Proceeds from the art sale will also be used to bring additional significant public art projects to the Legler Library and the surrounding communities. The established Mayor Emanuel’s Public Art Fund, managed by DCASE, will provide resources to artists and arts and community-based organizations to develop hundreds of future public art projects across the neighborhoods of Chicago.
“While it is a difficult decision to part with an artwork, we see this as an opportunity to initiate new art projects in every corner of this city,” said Mark Kelly, Commissioner for DCASE. “We will make it a priority to produce projects in communities that currently have less access to public art and to engage the youth in their creation and installation.”
Once complete, Legler Regional Library will be a cultural and educational destination for children, youth, families and adults living in all communities on the West Side. Interior and exterior improvements will include the addition of multiple community and study spaces, an increase in collections, new lighting and building systems, accessibility improvements, and parking lot and security enhancements.
“We are proud to have had Kerry James Marshall’s artwork in our community for a long time, and we are so thrilled it will now help us transform a critical neighborhood anchor not only for West Garfield Park, but for the entire West Side community,” said Alderman Jason Ervin, 28th Ward. “This is a proud example of how city officials come together to find innovative ways to positive changes to our city.”
The current early learning play space will be transformed into a brand new children’s library, modeled after the innovative Thomas Hughes Children’s Library, embedding STEM (Science, Technology, Engineering, and Math) into the space, as well as early learning practices. CPL’s early learning model also includes programming to engage caregivers and families with their child’s early literacy and development. Award-winning children’s programs, like Rahm’s Readers Summer Learning Challenge and Teacher in the Library, will continue to serve the community.
The current YOUmedia space for teens will be expanded to include a state-of-the-art sound studio. Legler will also serve as the first CPL location to introduce an “Artist in Residence,” creating a studio space, which will be named in honor of artist Kerry James Marshall where a community artist will develop art projects and host adult, teen and family arts programs.
For adults, Legler Regional Library will have a new Computer Commons on the second floor, collocated with an adult workforce training center. There will also be an adult Maker Space to help cultivate a West Side Maker community. CPL offers the only free maker spaces across the city, with locations currently existing at Harold Washington Library Center and Woodson Regional Library on the south side.

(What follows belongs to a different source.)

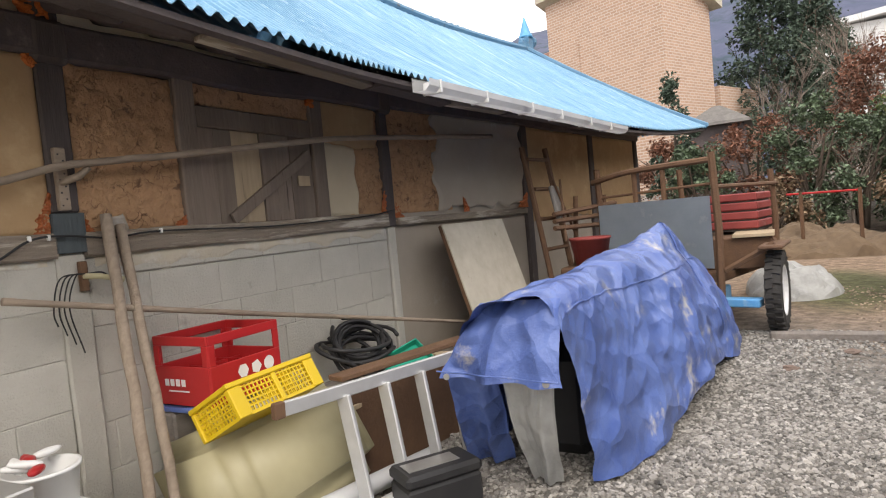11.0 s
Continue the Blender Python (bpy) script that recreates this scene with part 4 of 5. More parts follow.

In partnership with the Public Building Commission, CPL will hold a design competition for the interior building renovations.
These library investments are part of the larger “Branching Out: Building Libraries, Building Communities” campaign. Over the past six years, the Library has witnessed one of the largest capital investments in recent history. Through City investment and innovative partnerships, the Library has seen over $200 million of new capital projects and investments in the people and programs that activate community anchors. By the end of 2019, CPL will have 12 new library buildings and 18 additional locations with major renovations and expansions.
Knowledge & Wonder was commissioned in 1995 as part of the Percent for Art program which requires that all construction and renovation of municipal buildings contribute 1.33% of the project cost toward public art on the premises. The work was temporarily moved to the Chicago Cultural Center in 2014 for the exhibition 35 Years of Public Art. Kerry James Marshall is a MacArthur Fellow and deeply accomplished artist, whose work is known for referencing African American culture and history in paintings, murals, collage, drawings and even comic books. He has received solo exhibitions throughout Europe and North America, including the 2016 retrospective Mastry at the Museum of Contemporary Art in Chicago.
Legler branch is currently a landmark building and is named for Henry Legler, CPL’s director from 1909-1917. Legler is credited with the aggressive expansion of library services in the early 20th Century due to his “Library Plan for the Whole City,” which called for five regional libraries and 70 local branch libraries. The goal of the plan was to bring “library service within the walking distance of home for every person in Chicago who can read or wants to use books.”
The Legler library opened in 1920 and served as the system’s first regional library until 1977, when it was closed for repairs and reopened as a traditional branch library. The most recent renovations to Legler took place in 2017 and 2018, with approximately $913,000 going to structural repairs and accessibility improvements.